● **PROBLEM DETAILS**:
Leave out the images and repeat the listing below without a single change.

● **DATA LINES**:
>>>>
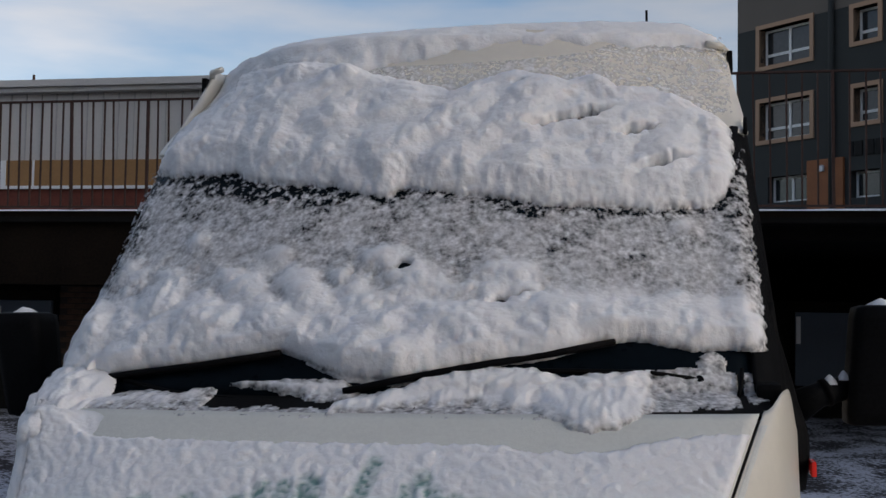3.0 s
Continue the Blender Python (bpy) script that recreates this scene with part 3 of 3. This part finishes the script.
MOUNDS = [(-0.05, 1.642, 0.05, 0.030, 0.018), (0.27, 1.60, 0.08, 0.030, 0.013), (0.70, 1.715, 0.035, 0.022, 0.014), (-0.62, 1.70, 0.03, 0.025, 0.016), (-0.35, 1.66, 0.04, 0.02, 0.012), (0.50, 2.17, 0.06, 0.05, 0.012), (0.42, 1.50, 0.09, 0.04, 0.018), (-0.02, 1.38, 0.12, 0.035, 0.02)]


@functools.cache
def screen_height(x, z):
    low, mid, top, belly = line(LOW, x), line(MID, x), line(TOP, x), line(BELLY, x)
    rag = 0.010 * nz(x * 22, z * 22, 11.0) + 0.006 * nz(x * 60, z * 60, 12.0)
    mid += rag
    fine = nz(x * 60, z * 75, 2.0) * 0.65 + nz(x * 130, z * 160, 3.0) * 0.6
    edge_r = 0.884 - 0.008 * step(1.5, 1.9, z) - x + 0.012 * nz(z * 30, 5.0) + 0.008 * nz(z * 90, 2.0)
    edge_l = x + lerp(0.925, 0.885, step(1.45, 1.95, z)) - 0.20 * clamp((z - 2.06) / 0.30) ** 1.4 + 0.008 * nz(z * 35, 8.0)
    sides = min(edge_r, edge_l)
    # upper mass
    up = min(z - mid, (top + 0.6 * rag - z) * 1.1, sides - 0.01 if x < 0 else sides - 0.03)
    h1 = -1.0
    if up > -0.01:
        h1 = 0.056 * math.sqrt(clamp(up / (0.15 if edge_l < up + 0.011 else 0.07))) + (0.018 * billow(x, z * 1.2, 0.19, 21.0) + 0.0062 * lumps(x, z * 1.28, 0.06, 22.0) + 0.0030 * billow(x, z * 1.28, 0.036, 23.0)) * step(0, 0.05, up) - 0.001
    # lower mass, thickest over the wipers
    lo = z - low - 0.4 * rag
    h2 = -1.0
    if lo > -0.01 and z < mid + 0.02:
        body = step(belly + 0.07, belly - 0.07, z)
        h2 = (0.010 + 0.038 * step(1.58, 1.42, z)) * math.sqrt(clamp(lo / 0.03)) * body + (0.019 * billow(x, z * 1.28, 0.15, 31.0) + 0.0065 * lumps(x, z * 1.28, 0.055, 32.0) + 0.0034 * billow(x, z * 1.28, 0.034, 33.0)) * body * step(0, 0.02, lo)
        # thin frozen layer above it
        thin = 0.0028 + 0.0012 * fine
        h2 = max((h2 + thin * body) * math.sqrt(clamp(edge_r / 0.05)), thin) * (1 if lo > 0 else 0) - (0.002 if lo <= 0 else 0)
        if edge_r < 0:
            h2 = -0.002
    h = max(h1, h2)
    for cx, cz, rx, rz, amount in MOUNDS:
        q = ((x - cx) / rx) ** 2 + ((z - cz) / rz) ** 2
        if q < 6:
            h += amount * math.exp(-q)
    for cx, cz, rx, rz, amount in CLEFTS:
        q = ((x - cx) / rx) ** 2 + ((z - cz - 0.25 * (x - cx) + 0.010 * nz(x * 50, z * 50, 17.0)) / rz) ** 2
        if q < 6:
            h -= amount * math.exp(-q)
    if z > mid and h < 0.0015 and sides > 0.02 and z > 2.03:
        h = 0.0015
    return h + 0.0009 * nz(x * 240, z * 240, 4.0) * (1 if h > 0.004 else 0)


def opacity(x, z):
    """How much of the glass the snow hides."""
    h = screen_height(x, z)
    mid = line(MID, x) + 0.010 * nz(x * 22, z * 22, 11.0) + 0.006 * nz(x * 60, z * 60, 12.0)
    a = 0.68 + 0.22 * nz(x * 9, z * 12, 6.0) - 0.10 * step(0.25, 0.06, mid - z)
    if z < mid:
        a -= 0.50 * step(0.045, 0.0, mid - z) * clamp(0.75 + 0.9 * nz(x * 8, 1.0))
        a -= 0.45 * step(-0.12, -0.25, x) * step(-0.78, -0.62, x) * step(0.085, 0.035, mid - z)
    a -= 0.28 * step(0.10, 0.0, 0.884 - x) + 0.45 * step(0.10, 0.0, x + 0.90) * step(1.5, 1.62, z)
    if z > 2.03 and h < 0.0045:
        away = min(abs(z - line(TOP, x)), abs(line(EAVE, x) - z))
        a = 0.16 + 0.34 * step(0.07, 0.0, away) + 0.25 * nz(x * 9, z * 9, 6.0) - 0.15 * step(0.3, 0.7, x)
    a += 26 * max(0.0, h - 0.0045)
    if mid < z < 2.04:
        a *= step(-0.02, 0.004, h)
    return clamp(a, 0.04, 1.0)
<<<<
● **RESPONSE TO THE TASK**:
3.0 s
Continue the Blender Python (bpy) script that recreates this scene with part 3 of 3. This part finishes the script.
MOUNDS = [(-0.05, 1.642, 0.05, 0.030, 0.018), (0.27, 1.60, 0.08, 0.030, 0.013), (0.70, 1.715, 0.035, 0.022, 0.014), (-0.62, 1.70, 0.03, 0.025, 0.016), (-0.35, 1.66, 0.04, 0.02, 0.012), (0.50, 2.17, 0.06, 0.05, 0.012), (0.42, 1.50, 0.09, 0.04, 0.018), (-0.02, 1.38, 0.12, 0.035, 0.02)]


@functools.cache
def screen_height(x, z):
    low, mid, top, belly = line(LOW, x), line(MID, x), line(TOP, x), line(BELLY, x)
    rag = 0.010 * nz(x * 22, z * 22, 11.0) + 0.006 * nz(x * 60, z * 60, 12.0)
    mid += rag
    fine = nz(x * 60, z * 75, 2.0) * 0.65 + nz(x * 130, z * 160, 3.0) * 0.6
    edge_r = 0.884 - 0.008 * step(1.5, 1.9, z) - x + 0.012 * nz(z * 30, 5.0) + 0.008 * nz(z * 90, 2.0)
    edge_l = x + lerp(0.925, 0.885, step(1.45, 1.95, z)) - 0.20 * clamp((z - 2.06) / 0.30) ** 1.4 + 0.008 * nz(z * 35, 8.0)
    sides = min(edge_r, edge_l)
    # upper mass
    up = min(z - mid, (top + 0.6 * rag - z) * 1.1, sides - 0.01 if x < 0 else sides - 0.03)
    h1 = -1.0
    if up > -0.01:
        h1 = 0.056 * math.sqrt(clamp(up / (0.15 if edge_l < up + 0.011 else 0.07))) + (0.018 * billow(x, z * 1.2, 0.19, 21.0) + 0.0062 * lumps(x, z * 1.28, 0.06, 22.0) + 0.0030 * billow(x, z * 1.28, 0.036, 23.0)) * step(0, 0.05, up) - 0.001
    # lower mass, thickest over the wipers
    lo = z - low - 0.4 * rag
    h2 = -1.0
    if lo > -0.01 and z < mid + 0.02:
        body = step(belly + 0.07, belly - 0.07, z)
        h2 = (0.010 + 0.038 * step(1.58, 1.42, z)) * math.sqrt(clamp(lo / 0.03)) * body + (0.019 * billow(x, z * 1.28, 0.15, 31.0) + 0.0065 * lumps(x, z * 1.28, 0.055, 32.0) + 0.0034 * billow(x, z * 1.28, 0.034, 33.0)) * body * step(0, 0.02, lo)
        # thin frozen layer above it
        thin = 0.0028 + 0.0012 * fine
        h2 = max((h2 + thin * body) * math.sqrt(clamp(edge_r / 0.05)), thin) * (1 if lo > 0 else 0) - (0.002 if lo <= 0 else 0)
        if edge_r < 0:
            h2 = -0.002
    h = max(h1, h2)
    for cx, cz, rx, rz, amount in MOUNDS:
        q = ((x - cx) / rx) ** 2 + ((z - cz) / rz) ** 2
        if q < 6:
            h += amount * math.exp(-q)
    for cx, cz, rx, rz, amount in CLEFTS:
        q = ((x - cx) / rx) ** 2 + ((z - cz - 0.25 * (x - cx) + 0.010 * nz(x * 50, z * 50, 17.0)) / rz) ** 2
        if q < 6:
            h -= amount * math.exp(-q)
    if z > mid and h < 0.0015 and sides > 0.02 and z > 2.03:
        h = 0.0015
    return h + 0.0009 * nz(x * 240, z * 240, 4.0) * (1 if h > 0.004 else 0)


def opacity(x, z):
    """How much of the glass the snow hides."""
    h = screen_height(x, z)
    mid = line(MID, x) + 0.010 * nz(x * 22, z * 22, 11.0) + 0.006 * nz(x * 60, z * 60, 12.0)
    a = 0.68 + 0.22 * nz(x * 9, z * 12, 6.0) - 0.10 * step(0.25, 0.06, mid - z)
    if z < mid:
        a -= 0.50 * step(0.045, 0.0, mid - z) * clamp(0.75 + 0.9 * nz(x * 8, 1.0))
        a -= 0.45 * step(-0.12, -0.25, x) * step(-0.78, -0.62, x) * step(0.085, 0.035, mid - z)
    a -= 0.28 * step(0.10, 0.0, 0.884 - x) + 0.45 * step(0.10, 0.0, x + 0.90) * step(1.5, 1.62, z)
    if z > 2.03 and h < 0.0045:
        away = min(abs(z - line(TOP, x)), abs(line(EAVE, x) - z))
        a = 0.16 + 0.34 * step(0.07, 0.0, away) + 0.25 * nz(x * 9, z * 9, 6.0) - 0.15 * step(0.3, 0.7, x)
    a += 26 * max(0.0, h - 0.0045)
    if mid < z < 2.04:
        a *= step(-0.02, 0.004, h)
    return clamp(a, 0.04, 1.0)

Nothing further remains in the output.